The flagrant missteps that the government has taken with security make the headlines and permit us bloggers to kick back laugh at yet another example of governmental ineptitude.
Whether to mollify critics or to frustrate bloggers some in public service have actually gotten it right.
As reported by Computerworld the SANS Institute released a list of the more successful security efforts within the federal government.
The successful initiatives in the SANS list were selected based on actual evidence of having made substantial and measurable improvements in one or more of three areas.

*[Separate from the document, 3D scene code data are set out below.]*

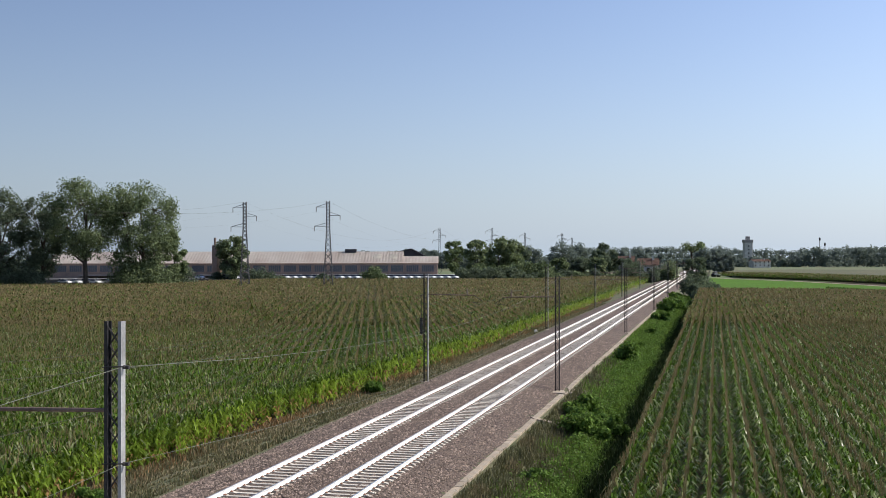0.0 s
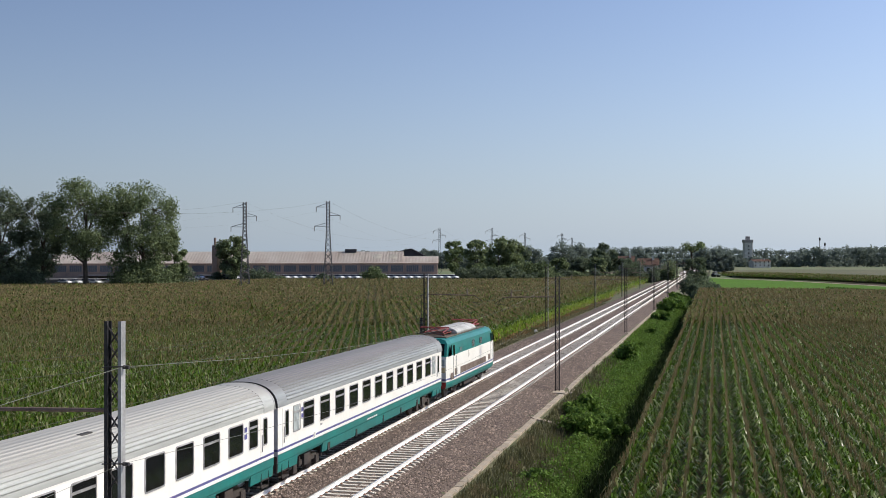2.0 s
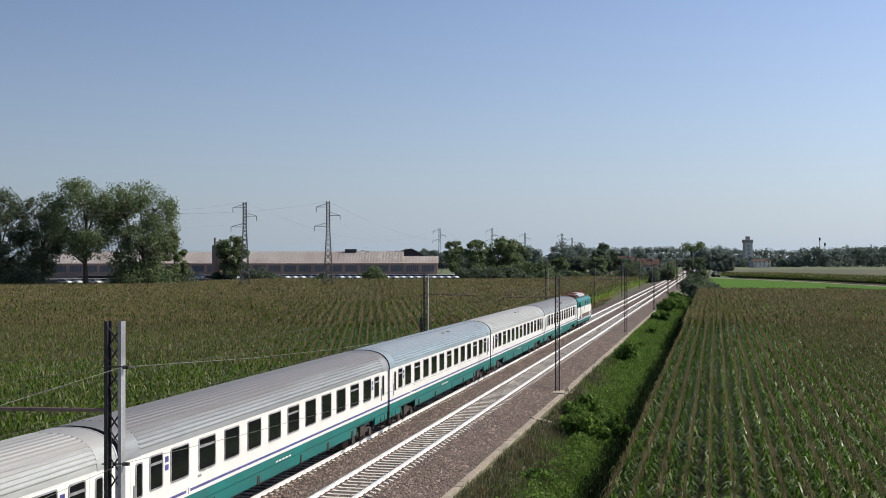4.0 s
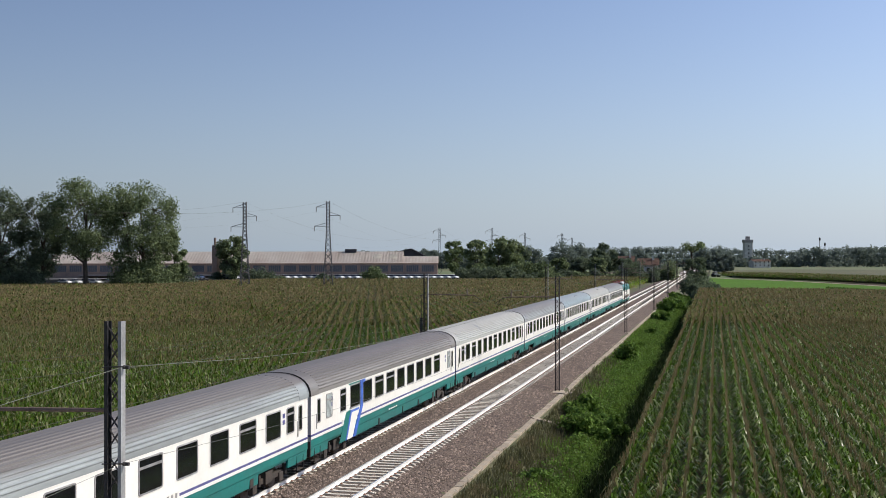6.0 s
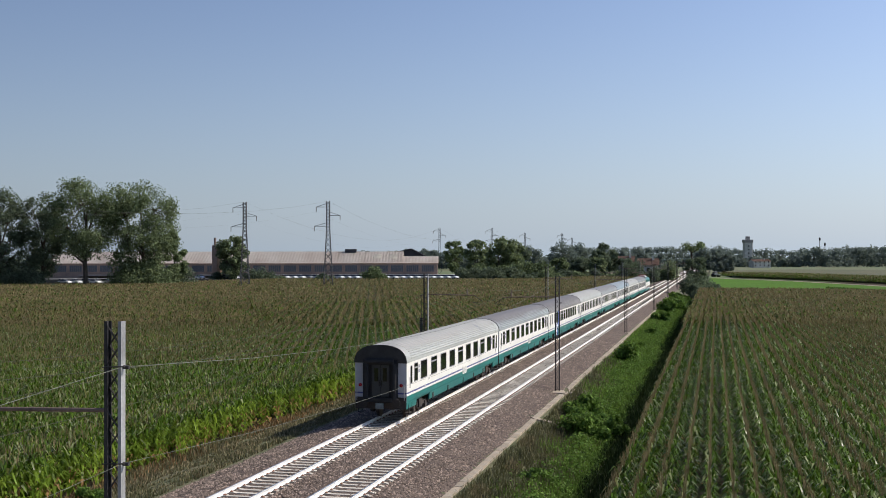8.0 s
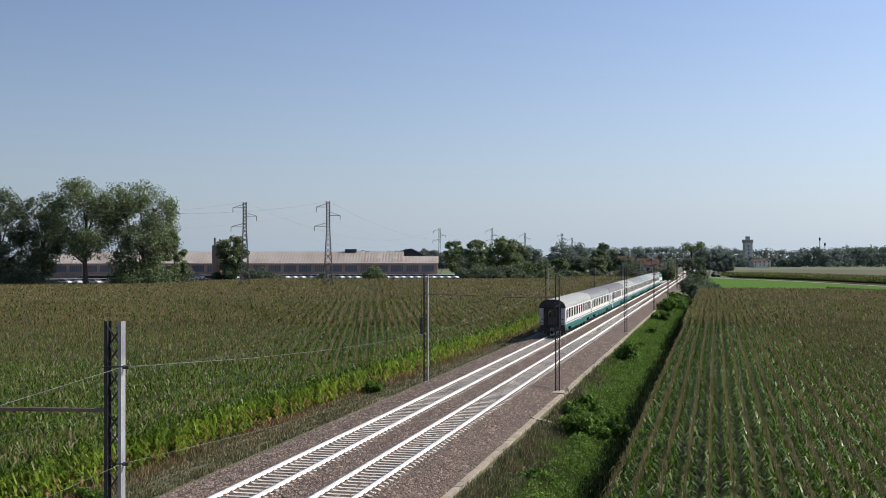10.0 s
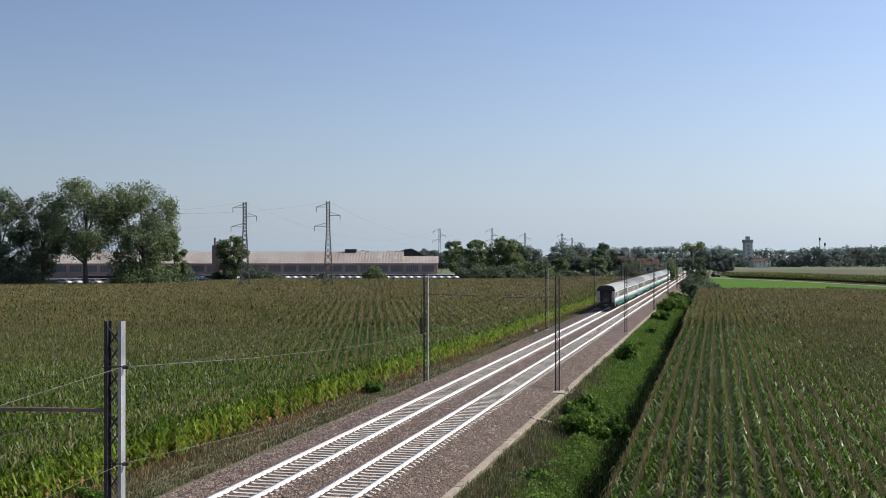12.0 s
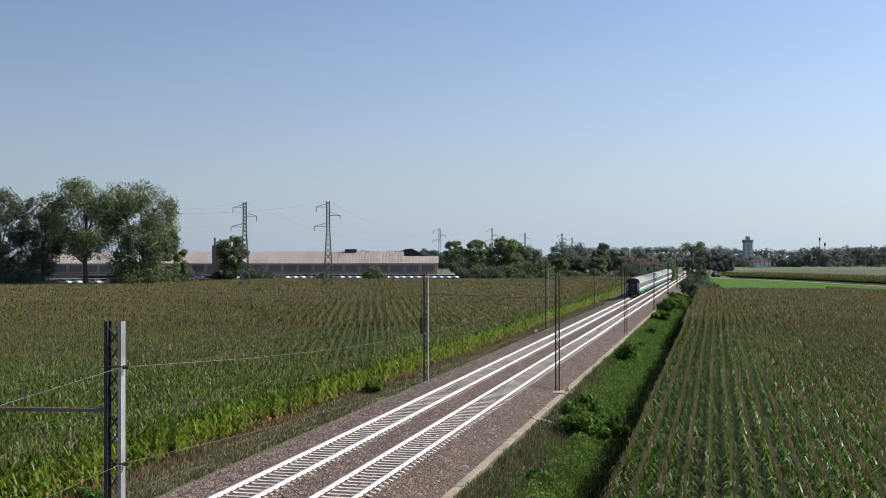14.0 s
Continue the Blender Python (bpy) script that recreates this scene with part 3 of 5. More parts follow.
# ---- the train ----
LOCO_LENGTH, PITCH = 16.8, 26.4
TRAIN = [(locomotive(), 8.8)]
for i, (kind, roof, band, tail, smudge, label) in enumerate((
        ("open", "mid", False, False, False, "white and teal coach with a mid-grey roof and sliding windows"),
        ("compartment", "pale", False, False, True, "white and teal coach, pale ribbed roof, dark roof vents"),
        ("compartment", "bluish", False, False, True, "white and teal coach with a bluish grey ribbed roof"),
        ("compartment", "mid", False, False, False, "white and teal coach with a dull grey roof"),
        ("compartment", "pale", False, False, False, "white and teal coach with a pale grey ribbed roof"),
        ("bar", "dusty", True, False, False, "white and teal coach with a bright blue slanting band"),
        ("saloon", "brown", False, False, False, "white and teal saloon coach with a brownish grey roof"),
        ("saloon", "pale", False, True, False, "last white and teal coach with red tail lamps"))):
    TRAIN.append((coach(kind, roof, label, band, tail, smudge), -PITCH * (i + 0.5)))


def run(t):
    """Where along the line the coupling behind the locomotive is."""
    late = 0.02 if round(2 * t) % 2 else 0.0
    u = t - late
    return -2.0 + 33.9 * u - 0.365 * max(0.0, u - 7.5) ** 2 + float(np.interp(t, [0, 1, 2, 7, 8, 10.5, 12, 14], [-0.4, -0.15, 0.33, 0.3, 0.0, -0.5, -0.9, 0.4]))


def motions():
    for ob, offset in TRAIN:
        walk(ob, [(k * 0.5, pose(0, run(k * 0.5) + offset, 0)) for k in range(29)])

# ---- overhead line ----
M_ARM = material("brown_painted_tube", (0.2, 0.14, 0.11), 0.6, scale=1.5, fine=14)

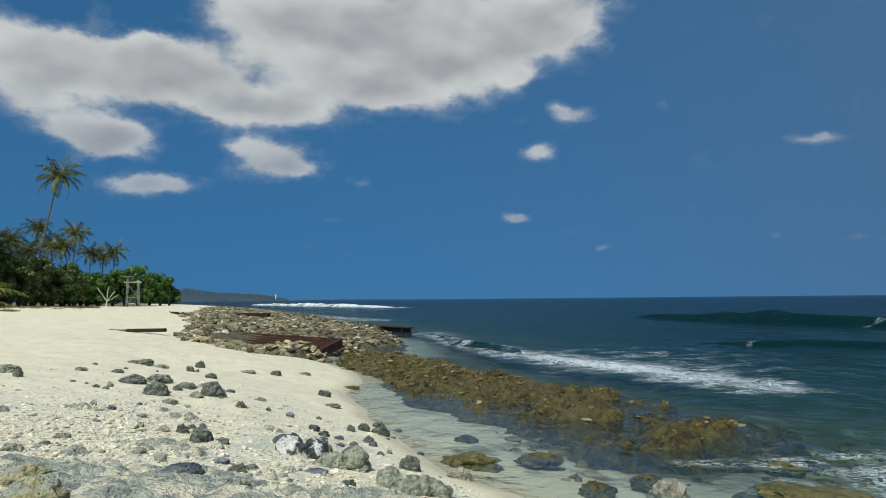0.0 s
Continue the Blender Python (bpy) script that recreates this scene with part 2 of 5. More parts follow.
def along(x, y, line):
    """Distance to an open line of points."""
    best = np.full(np.shape(x), 1e9)
    for (ax, ay), (bx, by) in zip(line, line[1:]):
        dx, dy = bx - ax, by - ay
        k = np.clip(((x - ax) * dx + (y - ay) * dy) / (dx * dx + dy * dy), 0, 1)
        best = np.minimum(best, np.hypot(x - ax - k * dx, y - ay - k * dy))
    return best


REEF = [(-3.9, 27.0), (-4.6, 33.5), (-2.2, 33.5), (-0.4, 30.2), (1.4, 26.6), (3.4, 22.6), (5.2, 19.2), (6.7, 16.2), (6.3, 14.6), (4.6, 13.2),
        (3.4, 12.5), (2.5, 12.8), (1.7, 14.6), (0.3, 17.2), (-1.2, 20.8), (-2.3, 23.2)]
RUBBLE = [(-9.3, 29.0), (-7.0, 27.2), (-4.9, 30.5), (-4.4, 35.5), (-2.4, 42), (-3.2, 50), (-5, 58), (-11, 78), (-19, 104), (-33, 135), (-40, 135), (-30, 95), (-21, 62),
          (-14.5, 42.5), (-11.5, 33.5)]


def blob(x, y, cx, cy, rx, ry):
    return np.exp(-((x - cx) / rx) ** 2 - ((y - cy) / ry) ** 2)


def reef_top(x, y):
    e = inside(x, y, REEF)
    z = -0.13 + 0.07 * ridged(x, y, 0.9, 4, 40) + 0.17 * fractal(x, y, 1.5, 4, 44, 0.55) + 0.13 * np.abs(fractal(x, y, 0.28, 3, 47)) + 0.06 * np.abs(value_noise(x * 8.3, y * 8.3, 48))
    z = z - 0.16 * smooth(0.25, 0.75, value_noise(x * 2.6, y * 2.6, 50)) - 0.08 * smooth(17, 13.5, y)
    z = z + 0.19 * smooth(20, 27, y) * smooth(0.2, 1.5, e) * (1 + 0.5 * fractal(x, y, 1.1, 2, 49))
    return -0.55 + (z + 0.55) * smooth(-0.5, 0.55, e + 0.55 * fractal(x, y, 1.2, 4, 52))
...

Those three areas are the ability to prevent cyber attacks against critical infrastructure targets, reducing national vulnerability to cyber attacks, and minimizing damage and recovery time from attacks that do occur.
The Federal Desktop Core Configuration (FDCC) initiative
The FDCC effort helps government agencies reduce procurement costs and bolster security of their desktop environments by requiring agencies to implement standard baseline security configurations on all their Windows XP and Vista desktops.
This program seems to save the taxpayers money; I like it.
The US-CERT Einstein program
The Einstein Program is an initiative to improve cybersecurity-related situational awareness across the civilian federal government.
This initiative promotes cross agency data sharing and is in keeping with the spirit of the 9/11 Commission. Kudos.
The National SCADA Test Bed and Control Systems Security Program
This effort was spurred largely by post-9/11 fears of cyberattacks against the nation's power utility infrastructure. This is the one that is perhaps scariest of all because it impacts the average person so immediately and seems particularly vulnerable to attack.
The Supervisory Control and Data Acquisition (SCADA) testbed program is designed to help identify vulnerabilities in the control systems that manage power plants, electric distribution systems, oil and gas pipelines, water systems, transportation systems, and dams. Vulnerabilities, when found, are reported to the vendors for remedial action, and become part of the required procurement checklist for future purchases. Cf. Computerworld.
I'd like to see this instituted on my block because my local power can not supply power on an annual basis without losing power all too often.
The Department of Defense's Common Access Card (CAC) program
The two-factor authentication supported by the DoD's common-access smart card identity credentials has greatly strengthened access controls to non-classified defense systems.
Well, that's it. I'd like to see more but at least there is progress and that is hwat we will be getting for now.